October 03, 2008

Storm of the season

Something woke me up at about 3:15 Friday morning. I'd been dreaming of being somewhere with my family, and in my dream, my friend Adena had run through pouring rain because she wanted to show me a Sunday school lesson...

 

When I awoke, wind was gushing through the house. My first thought was to close the doors to the toilet room and shower room, since they creak like no man's business, and I was afraid the noise would wake Timothy. I jumped out of bed and wrestled the wind to shut both doors, to no avail. Neither one has a working door handle, so we usually just shut them by wedging them with towels. When the wind is blowing as hard as this was, though, there's nothing we can do to keep them closed. After stumbling several times over the empty bucket we use for flushing--and making a horrendous noise--I gave up and went back to bed. Nothing, I realised, was going to keep Timothy from waking up in this storm except the grace of God.

 

David woke as I got back into bed, and I told him I was too scared to go into the living room. The wind had picked up and if possible, was even stronger as time went on. And the rain had begun in full force. I knew I hadn't closed the louvered windows in our living room, and that the wind was blowing straight in--as usual--from the northeast. I dreaded what I might find.

 

But then the lightning started--mostly just the rumbly kind among the clouds rather than the sharp ground-to-cloud kind--and I knew I had to unplug the computer and anything else we valued. I groaned, flung back the covers, and ventured into the living room.

 

What a sight!

 

The wind was buffeting the curtains, and one rod had already fallen completely off its supports, leaving one of the supports dangling with perhaps half an inch of screw still in the wall. (Remember that our wall is extremely crumbly, so it's hard to make anything stay in it.) I hurried over to the outlet where our electronics are plugged into a voltage stabilizer and surge protector, and I reached out my hand.

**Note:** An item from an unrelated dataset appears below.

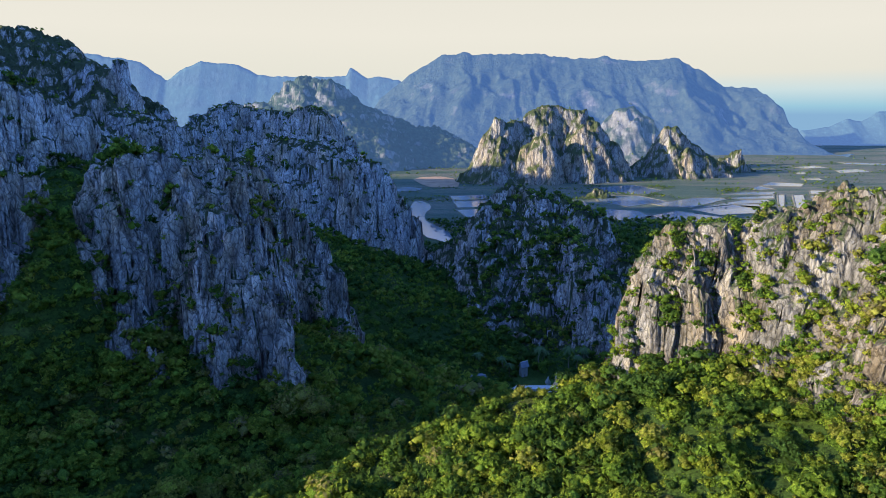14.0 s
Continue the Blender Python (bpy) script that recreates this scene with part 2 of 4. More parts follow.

The coffee table blocking the electrical stuff from Timothy's play area was wet. I cringed, prayed I wouldn't get electrocuted, and yanked the surge protector plug from the voltage stabilizer. The cord was only slightly wet, and I hadn't been shocked. Phew.

 

My next task was shutting the living room windows. Some of them are really rusty and don't shut easily, so that was a huge task in itself. I finally got most of the louvers shut, breaking one pane and cutting my hand on another. By the time I'd finished closing all the panes, the carpet was thoroughly soaked near the windows. As I walked back to bed, I realised the carpet was wet in the whole room, and that meant everything else was wet--furniture, chairs, Timothy's leather shoes (oops!), toys, even a few of our books. Everything in the whole living room was likely to be wet.

 

I just couldn't take it. I refused to think about it and climbed back into my cozy bed to listen to the wind and pounding rain. The storm lasted for another three hours. Timothy woke up scared at 4:15, so I brought him into bed with us, and he went right back to sleep and slept the rest of the night.

 

When we got up in the morning, it was still overcast, and I assessed our living room. The carpet was drenched, The curtains--both hanging and fallen--were soaked. The curtain rod would go back up, but I'm guessing it won't last more than a day or two. The cover of the book that I'm reading was wet but not soaked through. Everything else was merely damp. So all in all, we didn't do too badly. But it was quite a storm--the strongest storm of the season!

1 comment:

  1. In fact, I think it was one of the biggest storms in the fourteen years we've been here.